Below is a listing; write it out exactly and drop any images from it.

━━━ Provided material ━━━

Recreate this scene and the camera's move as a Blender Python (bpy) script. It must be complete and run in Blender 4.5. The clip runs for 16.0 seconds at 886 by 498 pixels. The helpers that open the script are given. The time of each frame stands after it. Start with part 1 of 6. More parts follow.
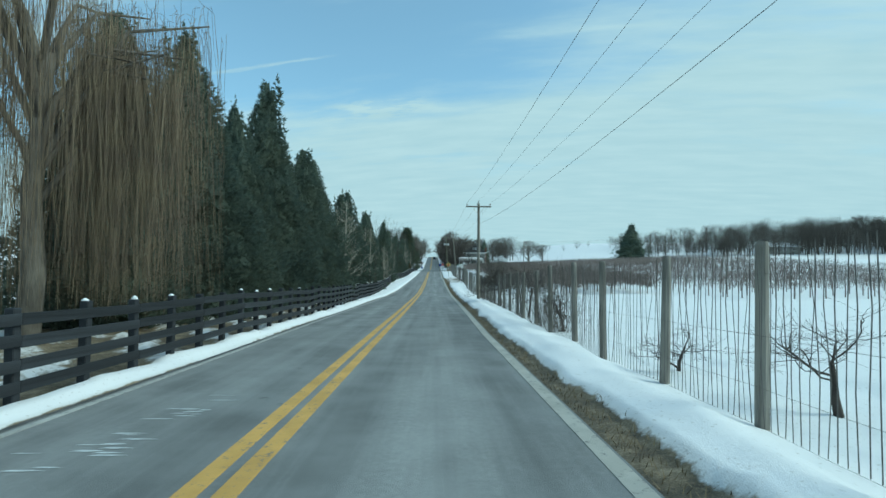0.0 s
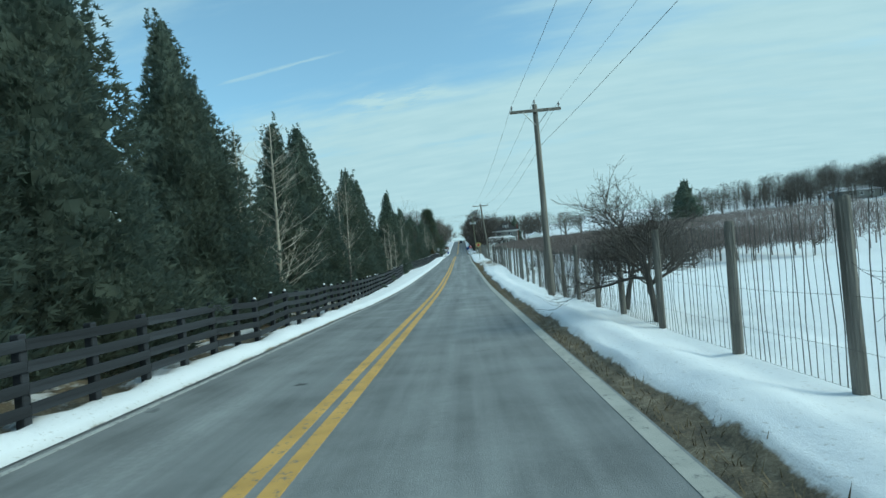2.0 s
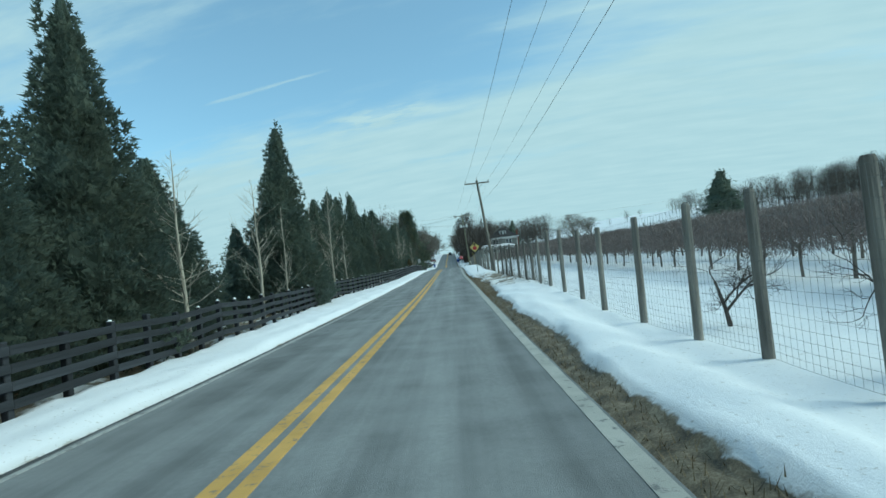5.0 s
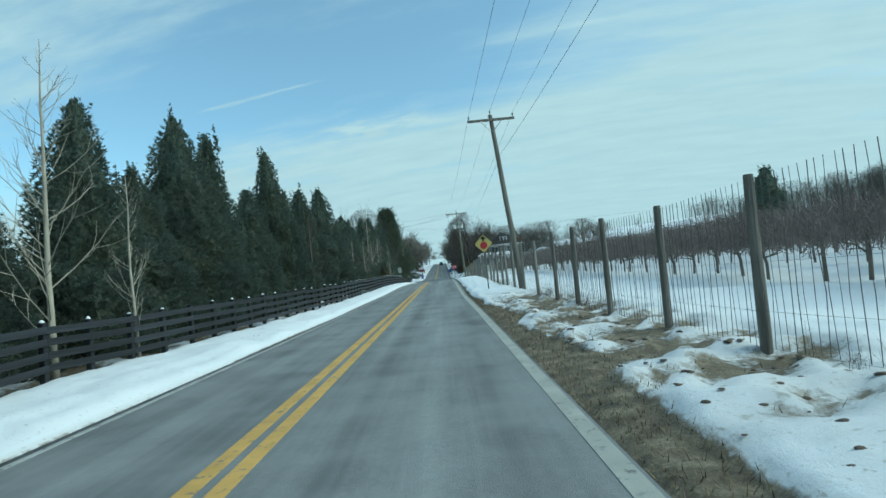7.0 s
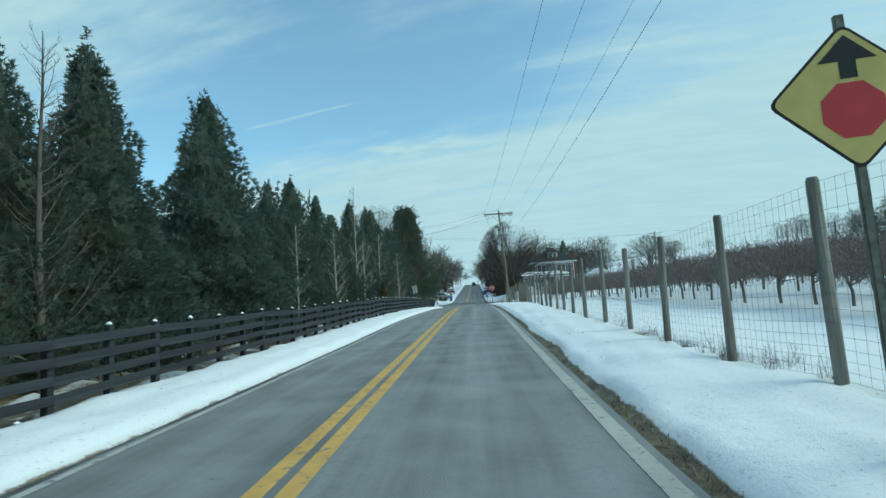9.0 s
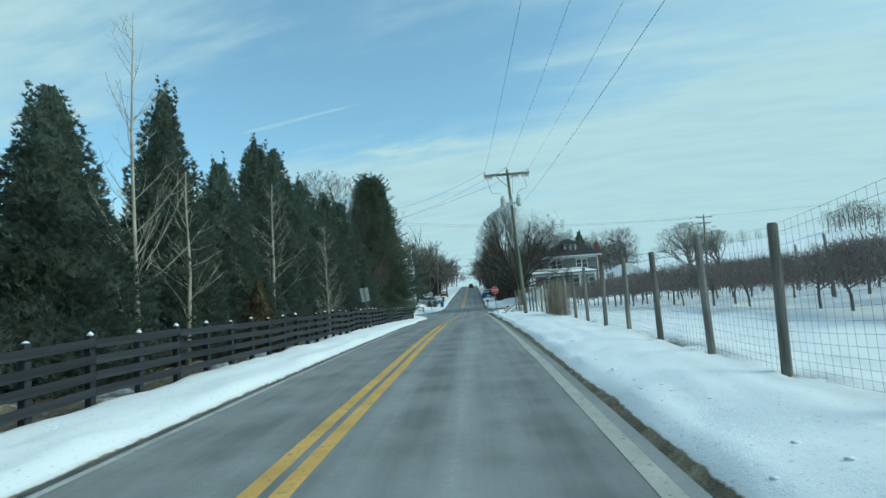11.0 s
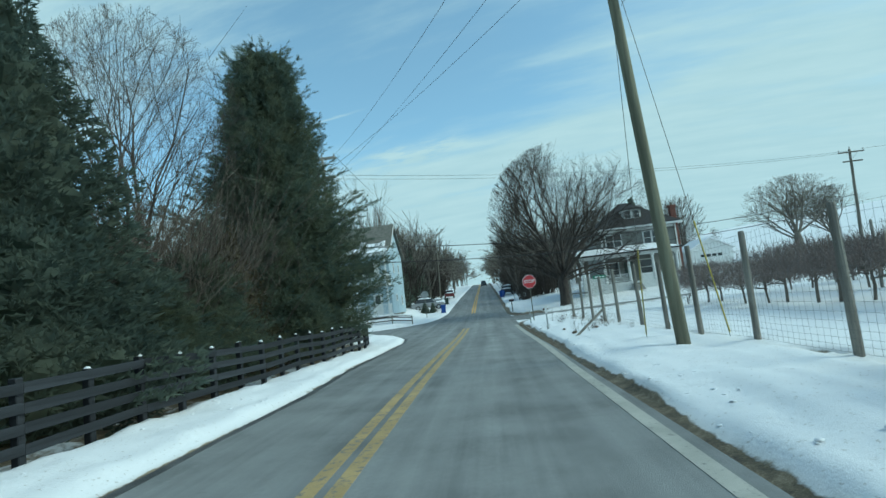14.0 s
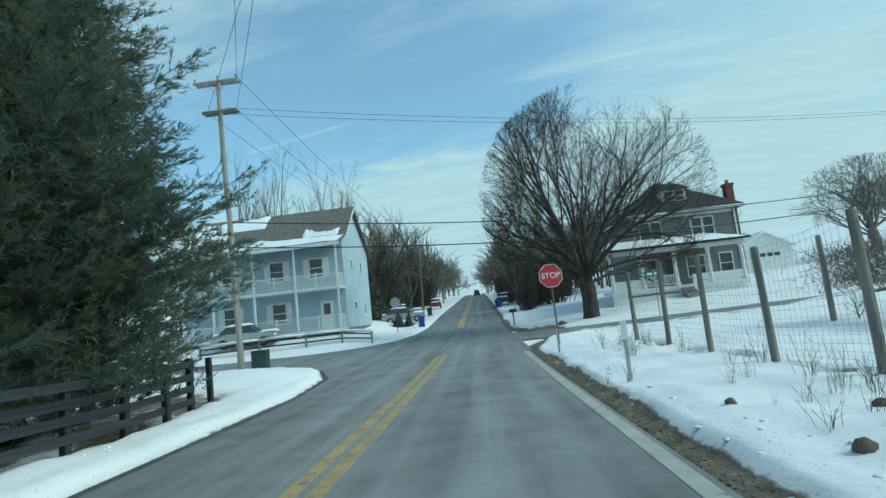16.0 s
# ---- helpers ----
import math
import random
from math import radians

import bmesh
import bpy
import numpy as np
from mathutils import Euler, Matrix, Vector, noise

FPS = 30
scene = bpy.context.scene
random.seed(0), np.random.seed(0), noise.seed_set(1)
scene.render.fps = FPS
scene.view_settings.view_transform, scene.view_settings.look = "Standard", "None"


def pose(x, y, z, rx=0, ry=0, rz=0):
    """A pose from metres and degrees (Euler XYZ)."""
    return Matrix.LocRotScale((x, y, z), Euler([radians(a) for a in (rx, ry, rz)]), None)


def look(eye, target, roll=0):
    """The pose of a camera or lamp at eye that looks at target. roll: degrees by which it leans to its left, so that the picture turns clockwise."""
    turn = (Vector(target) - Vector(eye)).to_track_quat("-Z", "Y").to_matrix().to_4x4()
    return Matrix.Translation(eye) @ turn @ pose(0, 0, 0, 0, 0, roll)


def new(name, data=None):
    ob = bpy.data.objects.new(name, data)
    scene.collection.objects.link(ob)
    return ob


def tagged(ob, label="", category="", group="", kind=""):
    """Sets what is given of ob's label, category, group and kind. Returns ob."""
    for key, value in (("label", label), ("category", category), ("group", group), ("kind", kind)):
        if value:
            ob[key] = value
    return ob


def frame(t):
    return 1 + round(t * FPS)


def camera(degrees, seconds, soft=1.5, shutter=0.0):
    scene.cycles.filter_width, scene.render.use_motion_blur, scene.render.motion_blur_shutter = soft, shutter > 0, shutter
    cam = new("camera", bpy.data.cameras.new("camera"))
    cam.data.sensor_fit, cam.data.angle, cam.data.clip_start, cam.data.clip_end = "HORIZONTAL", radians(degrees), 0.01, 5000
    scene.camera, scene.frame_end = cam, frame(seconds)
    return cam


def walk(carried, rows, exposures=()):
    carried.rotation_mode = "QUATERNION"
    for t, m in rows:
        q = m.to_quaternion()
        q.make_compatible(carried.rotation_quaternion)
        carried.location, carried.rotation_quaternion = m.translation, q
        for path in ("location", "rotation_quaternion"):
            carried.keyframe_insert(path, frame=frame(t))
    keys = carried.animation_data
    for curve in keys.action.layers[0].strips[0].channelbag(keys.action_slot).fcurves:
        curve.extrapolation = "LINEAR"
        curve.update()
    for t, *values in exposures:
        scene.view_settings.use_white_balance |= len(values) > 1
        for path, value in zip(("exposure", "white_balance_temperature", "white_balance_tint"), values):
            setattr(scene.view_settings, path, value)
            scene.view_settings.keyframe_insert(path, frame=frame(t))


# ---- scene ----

━━━

The completed task |
Recreate this scene and the camera's move as a Blender Python (bpy) script. It must be complete and run in Blender 4.5. The clip runs for 16.0 seconds at 886 by 498 pixels. The helpers that open the script are given. The time of each frame stands after it. Start with part 1 of 6. More parts follow.
0.0 s
2.0 s
5.0 s
7.0 s
9.0 s
11.0 s
14.0 s
16.0 s
# ---- helpers ----
import math
import random
from math import radians

import bmesh
import bpy
import numpy as np
from mathutils import Euler, Matrix, Vector, noise

FPS = 30
scene = bpy.context.scene
random.seed(0), np.random.seed(0), noise.seed_set(1)
scene.render.fps = FPS
scene.view_settings.view_transform, scene.view_settings.look = "Standard", "None"


def pose(x, y, z, rx=0, ry=0, rz=0):
    """A pose from metres and degrees (Euler XYZ)."""
    return Matrix.LocRotScale((x, y, z), Euler([radians(a) for a in (rx, ry, rz)]), None)


def look(eye, target, roll=0):
    """The pose of a camera or lamp at eye that looks at target. roll: degrees by which it leans to its left, so that the picture turns clockwise."""
    turn = (Vector(target) - Vector(eye)).to_track_quat("-Z", "Y").to_matrix().to_4x4()
    return Matrix.Translation(eye) @ turn @ pose(0, 0, 0, 0, 0, roll)


def new(name, data=None):
    ob = bpy.data.objects.new(name, data)
    scene.collection.objects.link(ob)
    return ob


def tagged(ob, label="", category="", group="", kind=""):
    """Sets what is given of ob's label, category, group and kind. Returns ob."""
    for key, value in (("label", label), ("category", category), ("group", group), ("kind", kind)):
        if value:
            ob[key] = value
    return ob


def frame(t):
    return 1 + round(t * FPS)


def camera(degrees, seconds, soft=1.5, shutter=0.0):
    scene.cycles.filter_width, scene.render.use_motion_blur, scene.render.motion_blur_shutter = soft, shutter > 0, shutter
    cam = new("camera", bpy.data.cameras.new("camera"))
    cam.data.sensor_fit, cam.data.angle, cam.data.clip_start, cam.data.clip_end = "HORIZONTAL", radians(degrees), 0.01, 5000
    scene.camera, scene.frame_end = cam, frame(seconds)
    return cam


def walk(carried, rows, exposures=()):
    carried.rotation_mode = "QUATERNION"
    for t, m in rows:
        q = m.to_quaternion()
        q.make_compatible(carried.rotation_quaternion)
        carried.location, carried.rotation_quaternion = m.translation, q
        for path in ("location", "rotation_quaternion"):
            carried.keyframe_insert(path, frame=frame(t))
    keys = carried.animation_data
    for curve in keys.action.layers[0].strips[0].channelbag(keys.action_slot).fcurves:
        curve.extrapolation = "LINEAR"
        curve.update()
    for t, *values in exposures:
        scene.view_settings.use_white_balance |= len(values) > 1
        for path, value in zip(("exposure", "white_balance_temperature", "white_balance_tint"), values):
            setattr(scene.view_settings, path, value)
            scene.view_settings.keyframe_insert(path, frame=frame(t))


# ---- scene ----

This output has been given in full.